Well, no, in liberal parts of the world you can't. But, apparently, in Scotland, non-deviant people now can (I say apparently because I still can't, but clearly my deviance robs me of the ability). In Scotland, as of this year, even possessing pictures of 'rape and other non-consensual penetrative sexual activity, whether violent or otherwise...' is a criminal offence, and can lead to you being put on the sexual offenders register. This is not funny stuff.

Our politicians passed this law, and our police services made representations to them urging that the law be passed. I blogged about it at the time, here. So the argument that the police don't want this law, aren't concerned about this matter, won't wash. From the government's consultation document I linked to above:

26. Responses from police organisations were generally in favour of the creation of a new offence.

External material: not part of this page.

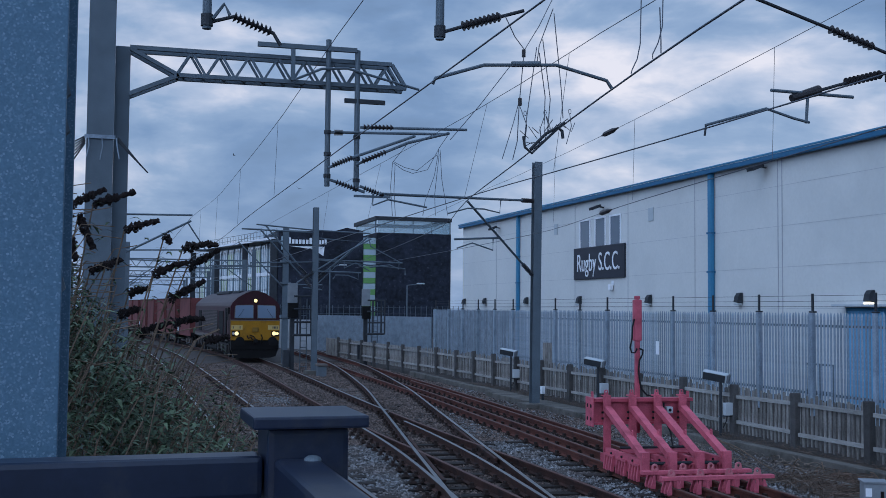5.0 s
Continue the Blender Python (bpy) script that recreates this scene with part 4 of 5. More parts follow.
for dy in (-0.2, 0.2):
    part("top_chord", beam(bmesh.new(), (0.2, TY + dy, 8.48), (6.1, TY + dy, 8.52), 0.09, 0.09), M_STEEL, por)
    part("bottom_chord", beam(bmesh.new(), (1.2, TY + dy, 7.93), (6.45, TY + dy, 7.98), 0.09, 0.09), M_STEEL, por)
    n = 8
    for k in range(n):
        x0 = 1.2 + k * 0.64
        part("lattice_bar", beam(bmesh.new(), (x0, TY + dy, 7.95), (x0 + 0.32, TY + dy, 8.48), 0.05, 0.05), M_STEEL, por)
        part("lattice_bar", beam(bmesh.new(), (x0 + 0.32, TY + dy, 8.48), (x0 + 0.64, TY + dy, 7.95), 0.05, 0.05), M_STEEL, por)
    part("end_bar", beam(bmesh.new(), (6.1, TY + dy, 8.52), (6.45, TY + dy, 7.98), 0.08, 0.08), M_STEEL, por)
    part("strut", beam(bmesh.new(), (0.22, TY + dy, 8.45), (1.25, TY + dy, 7.93), 0.08, 0.08), M_STEEL, por)
    part("knee_brace", beam(bmesh.new(), (0.2, TY + dy, 7.45), (1.25, TY + dy, 7.93), 0.09, 0.09), M_STEEL, por)
for k in range(12):
    x0 = 1.2 + k * 0.45
    part("cross_bar", beam(bmesh.new(), (x0, TY - 0.2, 7.95), (x0 + 0.2, TY + 0.2, 7.95), 0.04, 0.04), M_STEEL, por)
for x, z0, z1, dy in ((4.57, 5.58, 8.95, -0.36), (5.25, 5.5, 8.75, -0.36)):
    part("drop_tube", tube(bmesh.new(), (x, TY + dy, z0), (x, TY + dy, z1), 0.065, 10), M_STEEL, por)
    for q in range(3):
        part("clamp", tube(bmesh.new(), (x, TY + dy, z0 + 0.2 + q * 0.5), (x, TY + dy, z0 + 0.28 + q * 0.5), 0.085, 10), M_STEEL_D, por)
part("head_bar", beam(bmesh.new(), (2.95, TY - 0.4, 8.72), (5.22, TY - 0.4, 8.74), 0.1, 0.1), M_STEEL, por)
part("hanger", beam(bmesh.new(), (3.75, TY - 0.4, 7.95), (3.75, TY - 0.4, 8.67), 0.09, 0.09), M_STEEL, por)
part("nose_arm", poly_tube(bmesh.new(), [(3.75, TY - 0.42, 7.95), (4.4, TY - 0.45, 8.25), (5.0, TY - 0.45, 8.3), (6.7, TY - 0.45, 7.92)], 0.03), M_STEEL, por)
part("plate", B(4.95, 5.9, TY - 0.42, TY - 0.34, 7.52, 7.62), M_STEEL_D, por)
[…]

While the Scottish Police Federation (SPF, 37) did not wish to comment specifically on the moral aspects of the creation of a new offence, ACPOS, Scottish Police Authorities Conveners Forum (SP ACF, 67) and the Association of Scottish Police Superintendents (ASPS, 78) all cited technological advances as the main reason they consider a change in the law is required.

"Existing legislation, in the main, was drafted long before the advent of the internet, and as such requires to be critically reviewed, amended, and strengthened. " (ASPS, 78)

"Members agree that the law requires to be strengthened as all of the existing statutes referred to in this consultation were drafted to protect the public from material of this nature relevant to the available means of communication at that particular point in time. The development of the Internet and other modern communication technologies has offered individuals a faster, more convenient and, more importantly, an anonymous means to collect and distribute pornography of this type. " (ACPOS, 43)

You seem to need a position of moral outrage so you could defend BDSM against it. The trouble is, I can't think of any. I can see it viewed as less than healthy. I can see it viewed as wacky but basically benign. I can see it viewed as distasteful. No matter how much I search my inner file of characters, though, I can't find someone to scream, "Those people have to be stopped!!"

You haven't looked in Scotland, then. There are a lot of times I'm proud of my country. I was hugely proud of it last week, when we stood up for the values of compassion, and sent a dying man home to spend his last days with his family. But when it comes to tolerance of one another's sexual behaviour, we don't have nearly as much to be proud of.

I don't need a position of moral outrage to defend against. I don't want a position of moral outrage to defend against. Getting up and defending against this sort of thing in public is not going to be at all a comfortable thing to do. So I'm not writing this story for the fun of it. The gauleiters really are banging on the door; I have to defend against it.